A dining experience...

Tonight we treat ourselves by dining out in another little upmarket restaurant that Adrian

has again recommended. (!!)

With our table pre-booked for eight, we get ready to make our way over to Vaux-sur-Mer.

I have made an effort to ‘posh-up’ (well apart from make-up) by wearing one of my new dresses, the moss green one with little twisted spaghetti straps cut loosely falling in ruches at the sides.

I’m hoping it looks a little more flattering, hiding a multitude of holiday tummy pâtisserie sins and finish by adding one of my mala style necklace’s with colourful tassels to brighten up my look.

We arrive at ‘La Cottage’ deciding to dine outside on the terrace. It’s such a lovely evening though there’s an unusually warm whip in the air. Madame comes over and greets us in perfect English offering an aperitif. We learn she is the owner along with her Irish chef husband.

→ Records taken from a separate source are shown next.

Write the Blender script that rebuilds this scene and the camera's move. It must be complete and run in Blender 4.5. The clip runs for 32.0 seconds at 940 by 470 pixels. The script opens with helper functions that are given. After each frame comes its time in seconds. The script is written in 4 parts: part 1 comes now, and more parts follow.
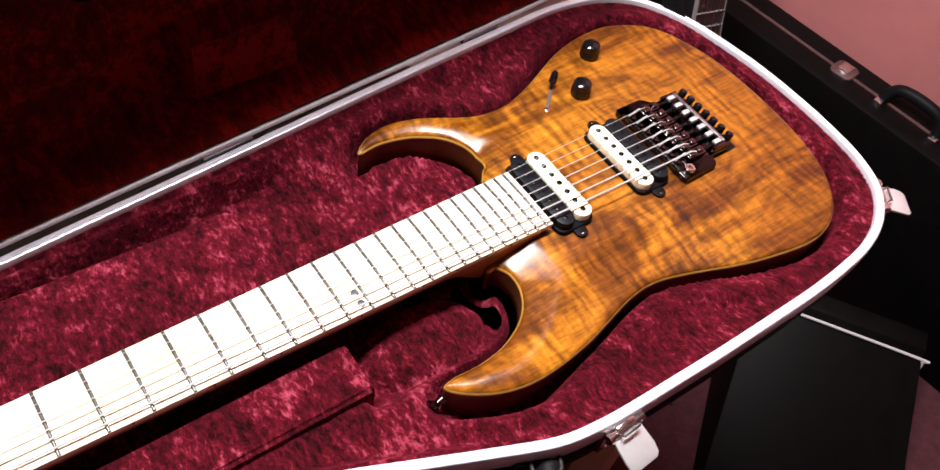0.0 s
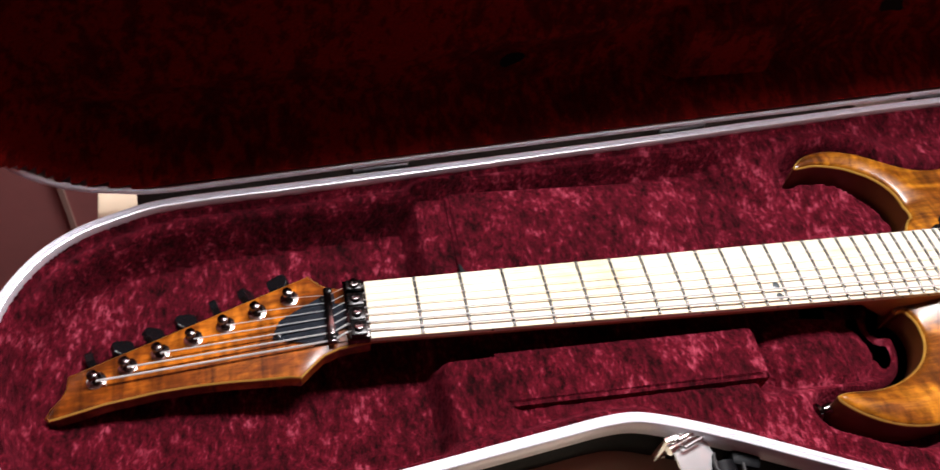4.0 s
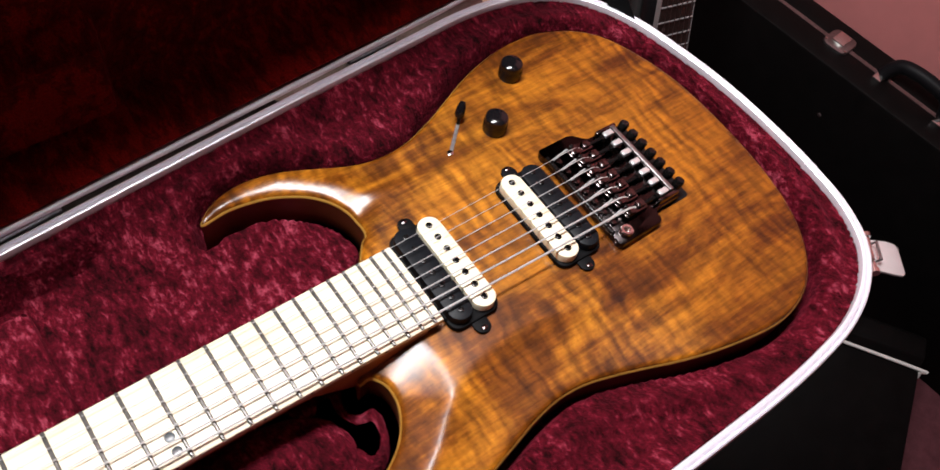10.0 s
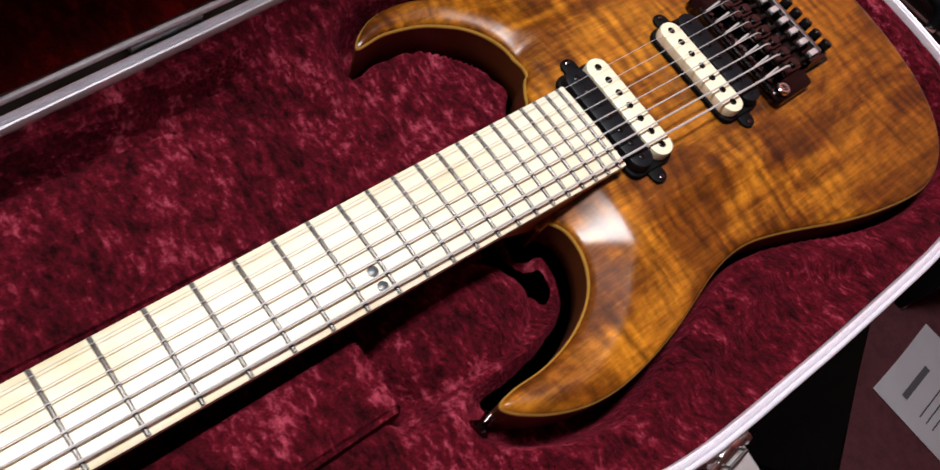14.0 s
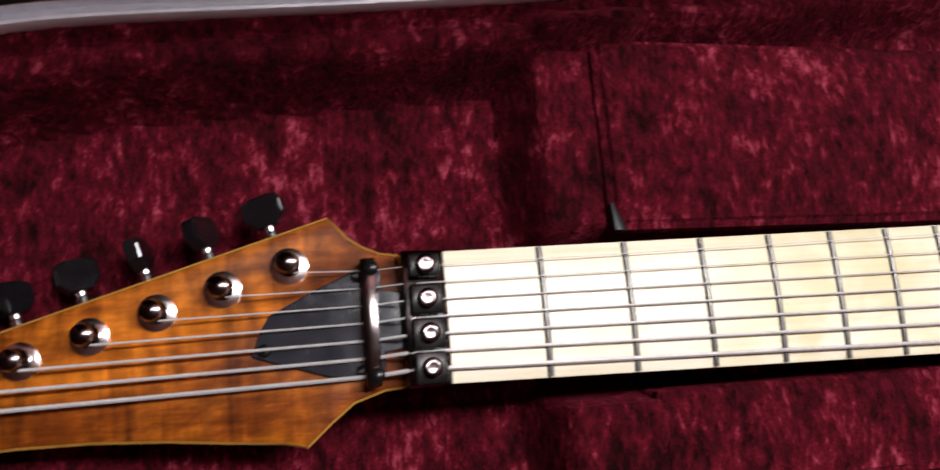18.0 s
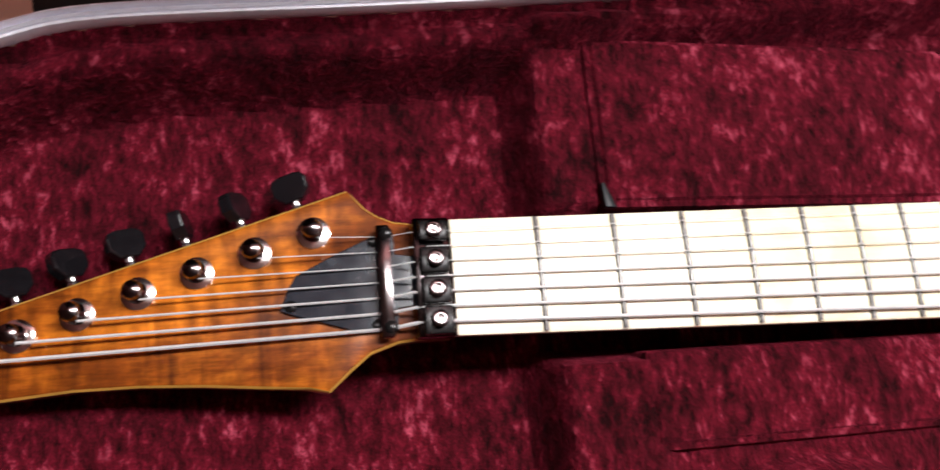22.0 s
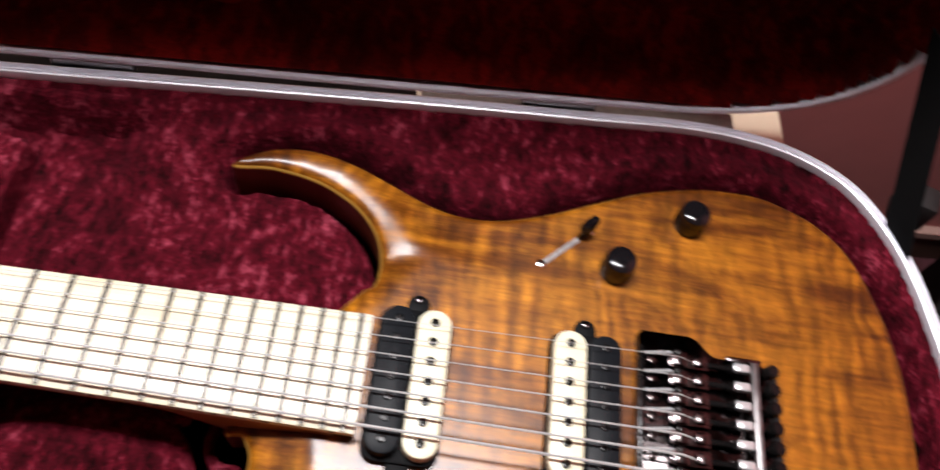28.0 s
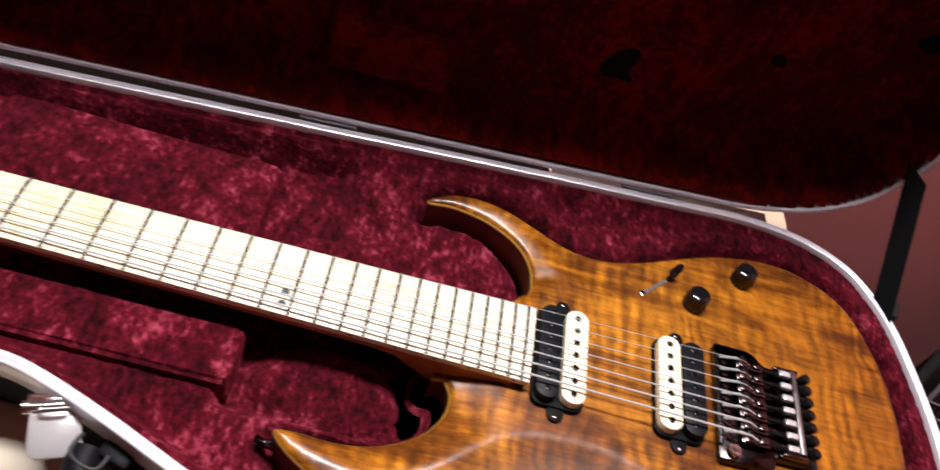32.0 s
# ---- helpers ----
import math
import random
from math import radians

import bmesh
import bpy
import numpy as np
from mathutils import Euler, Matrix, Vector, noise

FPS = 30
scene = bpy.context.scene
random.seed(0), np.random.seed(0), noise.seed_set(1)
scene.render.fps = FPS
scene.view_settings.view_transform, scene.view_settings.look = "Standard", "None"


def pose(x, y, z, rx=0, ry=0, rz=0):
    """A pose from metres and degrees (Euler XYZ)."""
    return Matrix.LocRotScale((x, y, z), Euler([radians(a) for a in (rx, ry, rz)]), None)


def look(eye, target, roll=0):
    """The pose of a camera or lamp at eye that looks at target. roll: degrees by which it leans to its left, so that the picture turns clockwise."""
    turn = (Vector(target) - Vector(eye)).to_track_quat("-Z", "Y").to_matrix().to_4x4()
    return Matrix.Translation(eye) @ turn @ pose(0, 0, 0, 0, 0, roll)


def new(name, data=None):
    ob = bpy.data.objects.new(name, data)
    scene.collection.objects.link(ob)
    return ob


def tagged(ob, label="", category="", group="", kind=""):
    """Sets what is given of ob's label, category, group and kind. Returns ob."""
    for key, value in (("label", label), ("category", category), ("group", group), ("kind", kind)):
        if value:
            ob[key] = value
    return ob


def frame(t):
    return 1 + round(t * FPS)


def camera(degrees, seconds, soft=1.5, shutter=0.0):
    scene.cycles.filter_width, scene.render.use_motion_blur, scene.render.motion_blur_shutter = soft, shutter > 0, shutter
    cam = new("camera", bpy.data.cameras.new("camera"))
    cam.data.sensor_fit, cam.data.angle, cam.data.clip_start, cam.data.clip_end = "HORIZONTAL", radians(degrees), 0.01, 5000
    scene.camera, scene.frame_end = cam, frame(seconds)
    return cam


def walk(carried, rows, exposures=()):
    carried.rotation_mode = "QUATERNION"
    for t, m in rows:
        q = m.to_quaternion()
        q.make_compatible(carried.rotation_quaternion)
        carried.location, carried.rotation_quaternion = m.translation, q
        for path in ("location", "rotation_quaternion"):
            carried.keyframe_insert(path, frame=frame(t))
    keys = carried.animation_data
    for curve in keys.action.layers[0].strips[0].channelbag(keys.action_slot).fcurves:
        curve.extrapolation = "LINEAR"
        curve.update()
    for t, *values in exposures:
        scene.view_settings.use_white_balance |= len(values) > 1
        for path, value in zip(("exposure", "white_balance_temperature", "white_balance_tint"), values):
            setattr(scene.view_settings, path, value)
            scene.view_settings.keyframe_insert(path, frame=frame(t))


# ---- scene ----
# ---------- camera ----------
cam = camera(57.0, 32.0, shutter=0.4)
ROWS = [
    (0, 0.1230, -0.3136, 0.5499, -46.21, -51.33, 13.79),
    (0.5, 0.1208, -0.3059, 0.5298, -45.15, -51.12, 13.63),
    (1, 0.1131, -0.2997, 0.5259, -44.47, -51.39, 14.42),
    (1.5, 0.1214, -0.2978, 0.5271, -44.00, -52.31, 14.13),
    (2, 0.1276, -0.2954, 0.5362, -43.53, -53.00, 14.08),
    (2.5, 0.0975, -0.2959, 0.5436, -39.56, -51.57, 14.20),
    (3, 0.0268, -0.3284, 0.5506, -33.98, -50.61, 15.01),
    (3.5, -0.0295, -0.3354, 0.5536, -25.89, -51.18, 12.70),
    (5.5, -0.0974, -0.3119, 0.5105, -13.81, -56.86, 18.41),
    (6, 0.0118, -0.3317, 0.5295, -6.52, -56.66, 13.85),
    (6.5, 0.1362, -0.3576, 0.5293, -5.25, -55.11, 12.30),
    (7, 0.2557, -0.3948, 0.5417, -10.35, -52.81, 8.53),
    (7.5, 0.3615, -0.3978, 0.5186, -18.18, -49.92, 6.00),
    (8, 0.4209, -0.4051, 0.5530, -25.87, -49.36, 5.52),
    (8.5, 0.4506, -0.4320, 0.5459, -26.77, -49.03, 4.14),
    (9, 0.4444, -0.3885, 0.5233, -27.57, -51.66, 5.02),
    (9.5, 0.3833, -0.3105, 0.5155, -37.13, -54.11, 8.81),
    (10, 0.3123, -0.2182, 0.5012, -47.61, -55.80, 14.07),
    (10.5, 0.2686, -0.1793, 0.4944, -55.44, -55.66, 19.25),
    (11, 0.2417, -0.1563, 0.4836, -60.28, -55.98, 24.85),
    (11.5, 0.2522, -0.1500, 0.4980, -57.94, -55.68, 25.66),
    (12, 0.2571, -0.1542, 0.5092, -54.38, -55.41, 26.42),
    (12.5, 0.2564, -0.1561, 0.4505, -56.59, -56.10, 25.78),
    (13, 0.2303, -0.1350, 0.4276, -63.84, -57.82, 28.91),
    (13.5, 0.1943, -0.1281, 0.4103, -66.25, -57.79, 31.80),
    (15.5, 0.0688, -0.0855, 0.4056, -65.20, -59.39, 38.20),
    (16, 0.0469, -0.0778, 0.3861, -59.16, -59.23, 37.29),
    (16.5, 0.0039, -0.0712, 0.3796, -55.49, -60.59, 39.19),
    (17, -0.0254, -0.0620, 0.3526, -53.32, -62.54, 41.50),
    (17.5, -0.0337, -0.0302, 0.3247, -50.75, -70.02, 43.26),
    (18, -0.0759, -0.0334, 0.3075, -53.84, -70.72, 50.44),
    (18.5, -0.1144, -0.0430, 0.2887, -54.07, -70.73, 54.76),
    (19, -0.1458, -0.0462, 0.2884, -52.57, -71.68, 56.32),
    (19.5, -0.1540, -0.0441, 0.2792, -52.82, -73.19, 58.22),
    (20, -0.1652, -0.0468, 0.2707, -54.58, -72.94, 61.03),
    (20.5, -0.1695, -0.0501, 0.2650, -56.91, -72.83, 63.50),
    (21, -0.1555, -0.0425, 0.2901, -54.52, -73.98, 59.67),
    (21.5, -0.1258, -0.0492, 0.3202, -50.41, -71.05, 51.68),
    (22, -0.0819, -0.0694, 0.3402, -46.15, -69.82, 42.92),
    (22.5, -0.0379, -0.0971, 0.3684, -43.24, -67.01, 34.03),
    (23, 0.0176, -0.1550, 0.3933, -45.55, -59.82, 26.09),
    (24, 0.2036, -0.2403, 0.4913, -55.34, -54.50, 19.35),
    (24.5, 0.3295, -0.2786, 0.5005, -53.08, -52.66, 13.04),
    (26.5, 0.5711, -0.2444, 0.4660, -37.27, -57.78, 6.45),
    (27, 0.6004, -0.1940, 0.4411, -28.44, -60.56, 8.02),
    (27.5, 0.5994, -0.1598, 0.4351, -14.71, -60.27, 12.91),
    (28, 0.5212, -0.1577, 0.4234, -8.16, -59.44, 15.94),
    (28.5, 0.4393, -0.2246, 0.4292, -7.29, -57.57, 19.44),
    (29, 0.4161, -0.2755, 0.4429, -7.52, -56.31, 19.98),
    (29.5, 0.4256, -0.3427, 0.4609, -10.35, -52.97, 21.90),
    (30, 0.4577, -0.3847, 0.4785, -13.48, -51.70, 21.85),
    (30.5, 0.4949, -0.3897, 0.4819, -15.96, -51.19, 21.19),
    (31, 0.4886, -0.3778, 0.5040, -19.26, -51.31, 23.59),
    (31.5, 0.4405, -0.3485, 0.4943, -14.76, -49.47, 23.27),
    (32, 0.3750, -0.3621, 0.5033, -9.66, -47.98, 22.79),
]


def view(x, y, z, yaw, pitch, roll):
    a, b = radians(yaw), radians(pitch)
    return look((x, y, z), (x - math.sin(a) * math.cos(b), y + math.cos(a) * math.cos(b), z + math.sin(b)), roll)


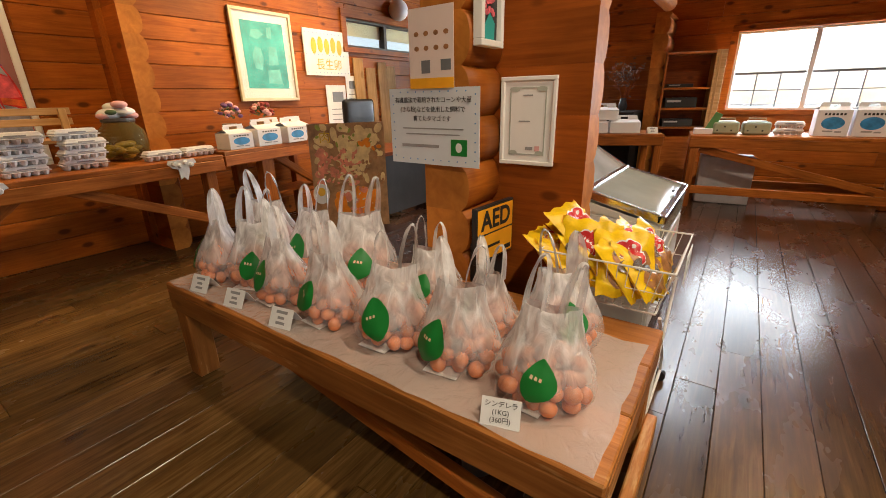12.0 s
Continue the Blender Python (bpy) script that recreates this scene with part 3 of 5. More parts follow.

A young family arrive and are settled into their seats with menu's but soon call Madame back, who quickly disappears inside returning with a small aerosol. The family seem to have fallen prey to a few thirsty mosquitoes as Papa coats his children with Madame’s spray. The adults apply themselves in turn and the repellent soon gets passed around the terrace tables. When offered to us Roddy refuses and so do I, then I quickly change my mind -if the locals are applying it, they know something I don’t -the mozzi’s must be real beasts here on the coast and perhaps the warm musty air is attracting more of them, especially as we are sitting near the stream.

I glance at the grand willow, weeping its branches long and low now swaying in the gentle wind, causing its delicate leaves to flicker their reverse shades of silver and sage.

As we devour our delicious main course of Poulet de Challans, I’m quite relieved the mozzi’s haven’t decided to pick on me yet. Roddy is dressed more sensibly in a long sleeved midnight blue linen shirt and smart black jeans. Thinking it’s unusual for us both to be glammed up - well apart from high heels in my case, I notice sudden movement in the trees surrounding the terrace shaking away the last day light blues in the sky. A storm is definitely brewing and I have a feeling it may surprise us with an early showing...

I watch as the playful balmy breeze entices increased dancing in the tree’s elongated branches as they float and curl, moving in motion as if to a graceful waltz gliding to the rhythm of the wind’s music. A swift gust lifts them high then the rain comes quickly.

Distant thunder joins in until a flash of electric, daggers through the dark conducting nature’s symphony. The sky beyond the willow is heavy and dense, the colour of slate grey. As the rain gain’s pace turning from light showers to a strong fierce pelt, giant terrace umbrellas meant for shading the sun become our shelter. We scuffle our chairs tightly into the table leaning in a huddle. Huxley is not fazed but Biba, now on Roddy’s lap seems more edgy.

An sudden abrupt angry punch of wind lifts an umbrella from its base and sends it travelling through the restaurant’s garden ending on its head in a ditch by the stream. A table of four guys clasping hold of their umbrella deterring it from flying off finally give up, trying to fold it closed fighting against the strength of the wind inside it desperate to burst out. Abandoning it, they run inside trying the dodge the random stabbing darts of rain as they go.

We soon follow.

A waiter runs out into the vicious downpour to rescue the up-turned umbrella as thunder claps loudly overhead. Madame braves the storm with him, speedily clearing glasses and china from the tables. Lightening cracks the sky illuminating the darkened charcoal grey to a nuclear bright light lasting seconds. The dull roar of thunder accompanies the lighting’s sharp cackle sounding a clashing duo as ghostly flashes of light continue.

Madame and the waiter at last enter the restaurant, now completely drenched to a welcoming applaud inside. The waiter returns to busy tables after peeling off his sodden shirt and replacing it with a spare. Madame, grabbing a towel dries off promptly as best she can, then after repining a couple of escaped tresses of wet hair coolly returns to a table of four ready to take their order as if nothing at all has happened. The calm atmosphere in the restaurant replaces the chaos outside, apart from a couple of waiters briskly rushing around, attending to tables with orders that have been delayed.

I savour my last mouthful of crémé brouillé as Roddy requests the bill. The rain hasn’t ceased but is easing and slightly concerned of the prospect that Huxley may launch an unexpected tornado of a poo on the restaurant’s pale cream carpet at any given moment, there’s no choice but to make a dash for it to the car park.

The diners will probably think we are mad not waiting a while longer and all I really secretly want to do is stand out in it with my arms stretched to the sky above, embracing this storm’s dramatic power. Roddy has already disappeared whilst I still contemplate this.

Reluctantly, however, in my strappy dress, I run as much as my flip flops will allow me to, refraining from dancing under the sheet of water pelting down and thus denying the diners a theatrical end to this extravaganza of a storm.